__Your task__: Only the lines from the top of the listing below to the line that has "of a camera" should be echoed, with both ends kept and pictures left out.

════

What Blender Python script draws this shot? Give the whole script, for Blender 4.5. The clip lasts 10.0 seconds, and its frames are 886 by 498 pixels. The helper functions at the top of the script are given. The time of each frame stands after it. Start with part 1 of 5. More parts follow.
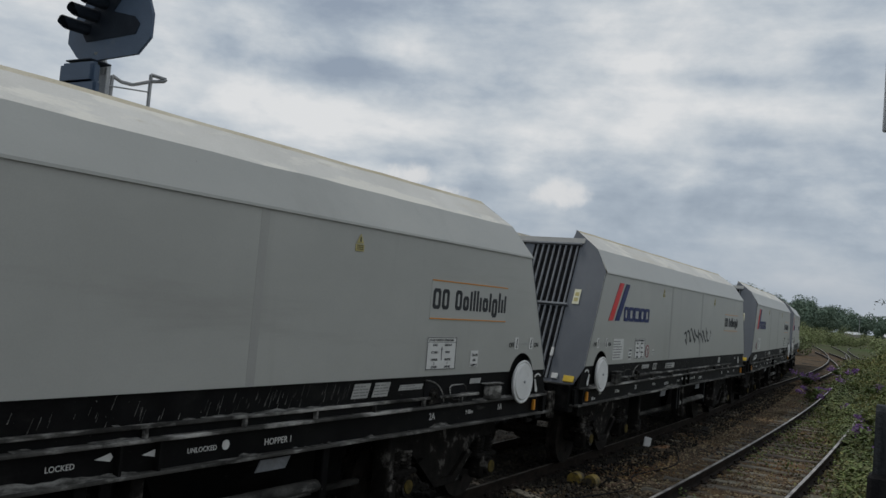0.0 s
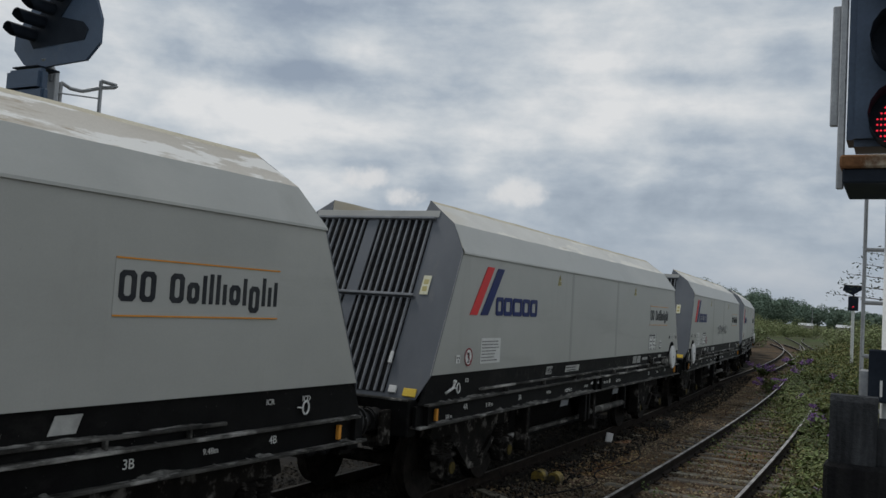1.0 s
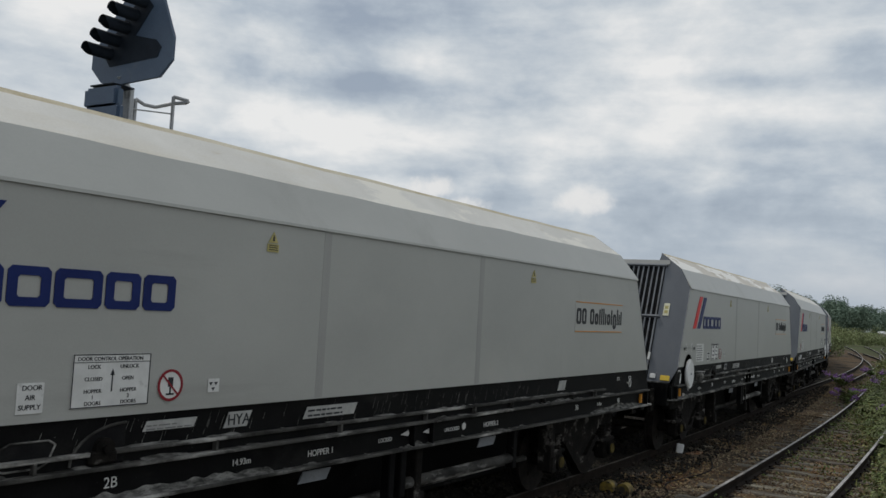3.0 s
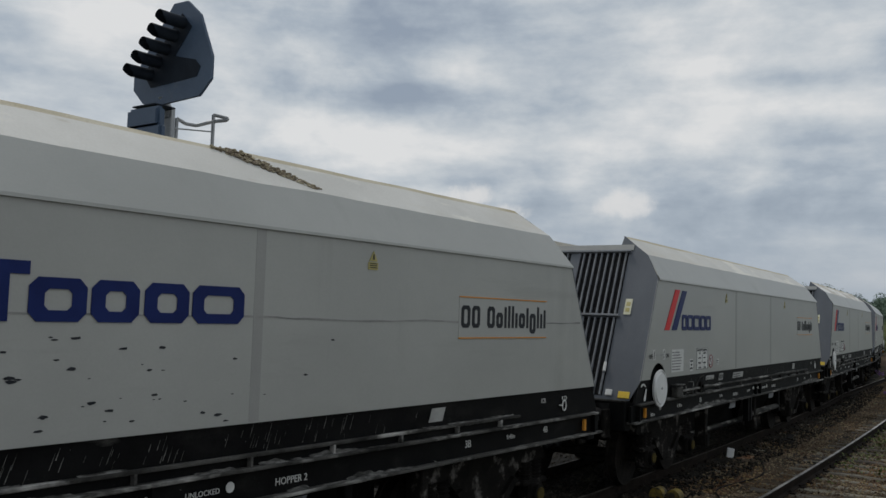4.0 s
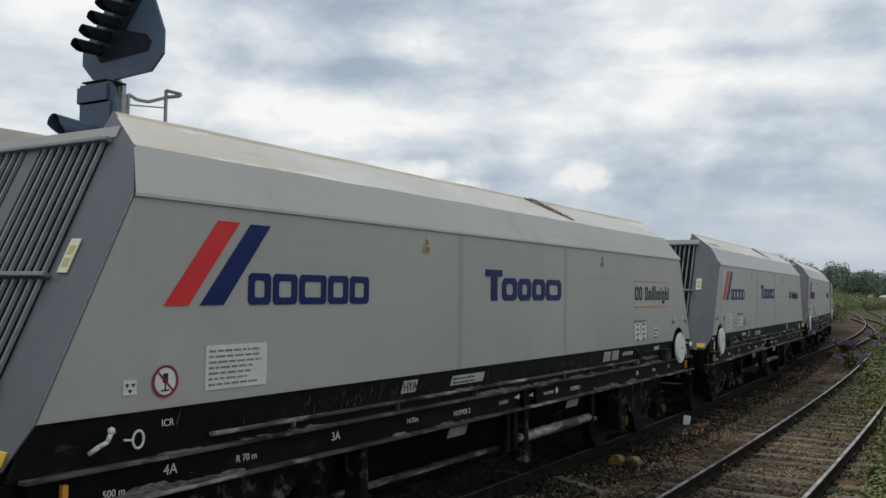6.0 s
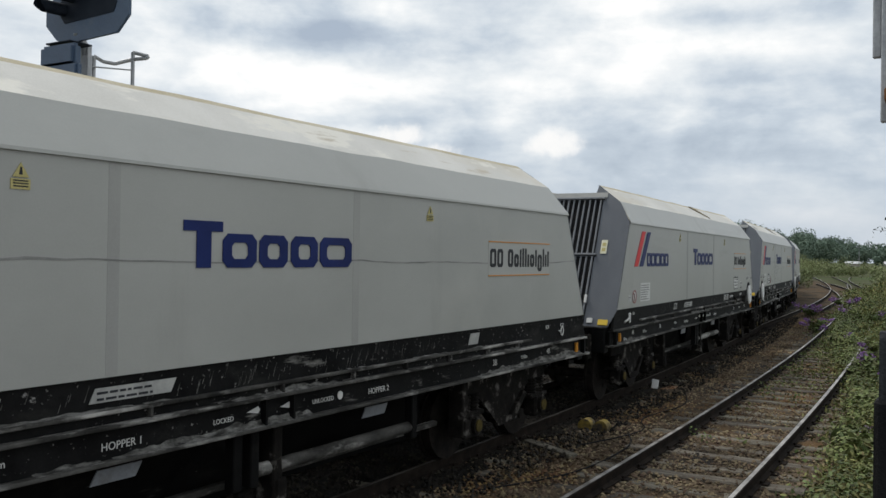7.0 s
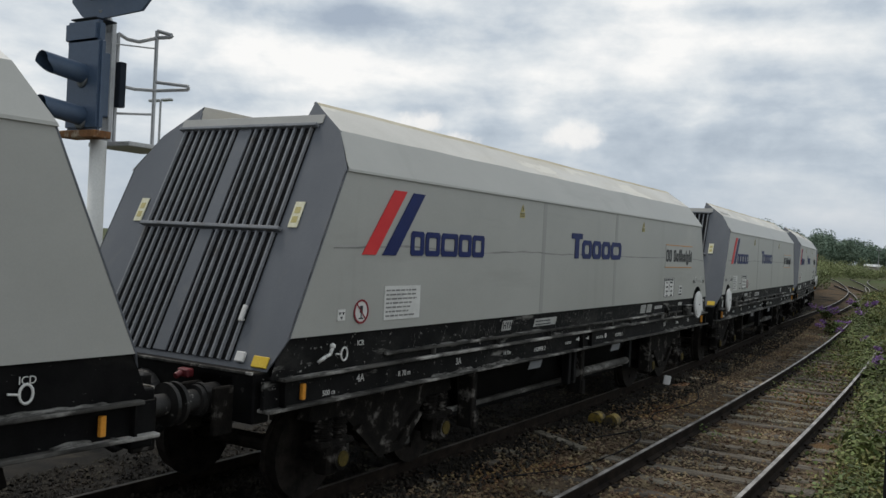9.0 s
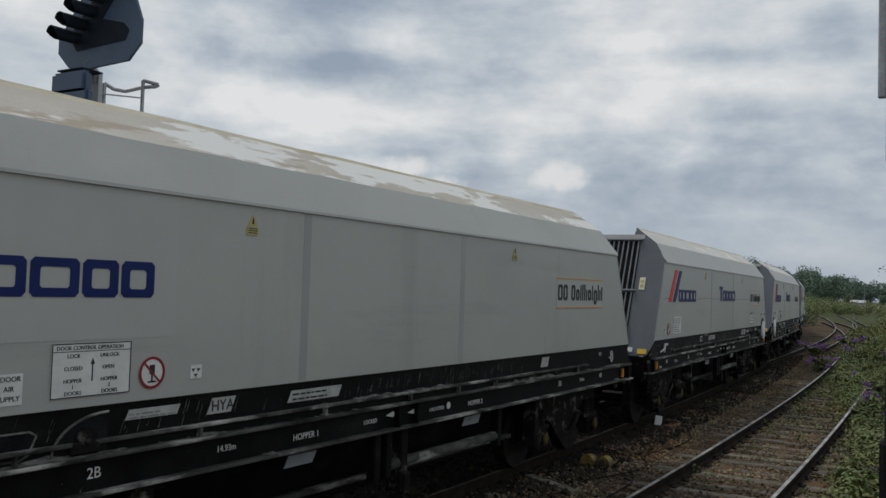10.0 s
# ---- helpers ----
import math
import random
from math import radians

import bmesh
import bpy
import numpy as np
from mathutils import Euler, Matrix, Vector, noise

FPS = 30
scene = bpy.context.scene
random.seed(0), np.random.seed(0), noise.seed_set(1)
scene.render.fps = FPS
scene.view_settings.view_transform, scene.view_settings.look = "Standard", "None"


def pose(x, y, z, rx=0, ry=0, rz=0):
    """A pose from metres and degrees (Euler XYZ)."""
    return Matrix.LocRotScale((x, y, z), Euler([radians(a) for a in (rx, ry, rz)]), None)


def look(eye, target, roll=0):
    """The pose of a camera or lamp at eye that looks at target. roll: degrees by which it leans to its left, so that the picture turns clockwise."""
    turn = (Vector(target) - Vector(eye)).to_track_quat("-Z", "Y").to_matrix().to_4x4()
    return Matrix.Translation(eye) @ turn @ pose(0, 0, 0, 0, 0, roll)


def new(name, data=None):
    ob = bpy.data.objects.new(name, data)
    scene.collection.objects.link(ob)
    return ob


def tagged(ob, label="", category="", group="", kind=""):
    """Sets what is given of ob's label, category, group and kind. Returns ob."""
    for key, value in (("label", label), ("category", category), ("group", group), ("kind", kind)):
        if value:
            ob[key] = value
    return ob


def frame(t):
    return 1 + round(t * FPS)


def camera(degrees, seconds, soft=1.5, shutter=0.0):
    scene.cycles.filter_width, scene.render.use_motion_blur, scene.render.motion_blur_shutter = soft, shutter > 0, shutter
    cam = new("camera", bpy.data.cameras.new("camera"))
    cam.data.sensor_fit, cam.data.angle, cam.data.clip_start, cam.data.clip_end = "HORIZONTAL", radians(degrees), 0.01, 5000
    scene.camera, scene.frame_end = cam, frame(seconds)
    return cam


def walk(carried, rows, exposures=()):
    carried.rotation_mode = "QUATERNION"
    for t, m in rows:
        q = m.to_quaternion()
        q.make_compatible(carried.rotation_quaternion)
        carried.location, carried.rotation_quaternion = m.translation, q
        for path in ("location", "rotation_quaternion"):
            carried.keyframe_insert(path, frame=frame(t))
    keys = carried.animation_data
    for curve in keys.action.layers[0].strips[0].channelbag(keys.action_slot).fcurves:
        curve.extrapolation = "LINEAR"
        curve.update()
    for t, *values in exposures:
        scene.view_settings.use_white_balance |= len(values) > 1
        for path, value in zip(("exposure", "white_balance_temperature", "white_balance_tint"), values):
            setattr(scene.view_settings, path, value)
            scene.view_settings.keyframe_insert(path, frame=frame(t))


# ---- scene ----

cam = camera(53.6, 10.0)
EYE = Vector((0.0, 0.0, 2.54))
# seconds, bearing from the track's x axis towards y, pitch, lean
TURNS = [(0, 30.43, 3.15, 4.91), (0.5, 30.29, 3.25, 5.03), (1, 27.78, 3.45, 3.43), (1.5, 26.84, 3.52, 2.88), (2, 28.75, 3.51, 2.77), (2.5, 30.61, 3.47, 3.40), (4, 34.74, 4.24, 1.78), (4.5, 35.45, 4.18, 1.59), (5, 34.29, 4.00, 1.51), (6.5, 31.05, 1.73, 0.59), (7, 30.17, 0.44, 0.86), (7.5, 29.58, -0.08, 1.05), (8, 30.82, -0.29, 2.37), (8.5, 32.01, -0.31, 3.27), (9, 31.20, -0.36, 2.85), (9.5, 29.58, 0.55, 2.87), (10, 30.50, 2.50, 1.85)]


def facing(bearing, pitch):
    b, p = radians(bearing), radians(pitch)
    return Vector((math.cos(b) * math.cos(p), math.sin(b) * math.cos(p), math.sin(p)))


walk(cam, [(t, look(EYE, EYE + facing(b, p), r)) for t, b, p, r in TURNS],
     [(0, -0.33, 6500, 10), (2, -0.33, 6500, 10), (2.5, -0.10, 6650, 10), (4, -0.34, 6550, 10), (5, -0.29, 6520, 10), (6.5, 0.17, 6680, 10), (7.5, 0.22, 6680, 10), (8, 0.40, 6850, 10), (8.5, 0.11, 6680, 10), (9, 0.07, 6700, 10), (9.5, 0.04, 6650, 10), (10, -0.28, 6550, 10)])

# ---- world and sun ----
SUN_EL, SUN_AZ = radians(60), radians(75)      # elevation; bearing from x towards y
world = bpy.data.worlds.new("sky")
scene.world = world
world.use_nodes = True


def wire(tree, kind, operation="", data_type="", blend_type="", interpolation_type="", **values):
    n = tree.nodes.new(kind)
    if operation:
        n.operation = operation
    if data_type:
        n.data_type = data_type
    if blend_type:
        n.blend_type = blend_type
    if interpolation_type:
        n.interpolation_type = interpolation_type
    for key, value in values.items():
        n.inputs[key].default_value = value
    return n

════

__Reply__:
What Blender Python script draws this shot? Give the whole script, for Blender 4.5. The clip lasts 10.0 seconds, and its frames are 886 by 498 pixels. The helper functions at the top of the script are given. The time of each frame stands after it. Start with part 1 of 5. More parts follow.
0.0 s
1.0 s
3.0 s
4.0 s
6.0 s
7.0 s
9.0 s
10.0 s
# ---- helpers ----
import math
import random
from math import radians

import bmesh
import bpy
import numpy as np
from mathutils import Euler, Matrix, Vector, noise

FPS = 30
scene = bpy.context.scene
random.seed(0), np.random.seed(0), noise.seed_set(1)
scene.render.fps = FPS
scene.view_settings.view_transform, scene.view_settings.look = "Standard", "None"


def pose(x, y, z, rx=0, ry=0, rz=0):
    """A pose from metres and degrees (Euler XYZ)."""
    return Matrix.LocRotScale((x, y, z), Euler([radians(a) for a in (rx, ry, rz)]), None)


def look(eye, target, roll=0):
    """The pose of a camera or lamp at eye that looks at target. roll: degrees by which it leans to its left, so that the picture turns clockwise."""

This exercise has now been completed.